Another simple rule is that ants follow a trail of smelly chemicals, laid down by other ants. Like painted stripes on a road, these chemicals tell the poorly-sighted foragers which way to go.

When raiders set out, they move along the chemical trails at high speed in one direction. However, as they encounter prey, they must return along the freeway to the nest. This task is initially very difficult with an onslaught of speeding traffic coming in the opposite direction.

Couzin and Franks found that a simple difference in the rate at which returning ants are prepared to turn away to avoid head on collisions is enough to order ant-freeways into three efficiently organized traffic lanes.

All the ants instinctively prefer to be at the center of the trail, where the strongest marker fragrance can be found. However, as returning ants—burdened with invertebrate cargo—are less likely to turn to avoid a collision, a stream of these foragers end up forming the central lane of the freeway.

Outbound ants, which more rapidly dodge to avoid collisions, end up forming two lanes on either side of the homeward-bound trail.

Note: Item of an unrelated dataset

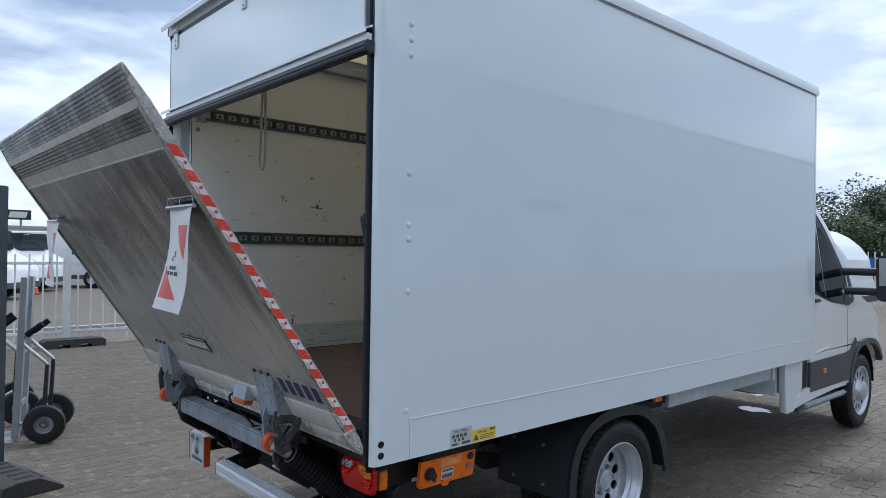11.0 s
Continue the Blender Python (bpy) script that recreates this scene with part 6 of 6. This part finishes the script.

This research "shows how simple responses to local information, allows organized traffic lanes to form, instead of a helter-skelter mob of aimless ants…no traffic cops, no road maps, no ministry of transportation," said Burd.

The emergence of "self-organized" patterns has been shown to be a general pattern in many other species of social insects, such as termites and bees, agreed David Sumpter a mathematician at Oxford University in England.

The ability to form congestion-minimizing traffic lanes in E.burchelli has probably evolved due to the great time constraints imposed on raiding parties, said Couzin. Raiding parties leave at dawn and must return by dusk, when the colony emigrates.

The findings were recently detailed in the journal Proceedings of the Royal Society B.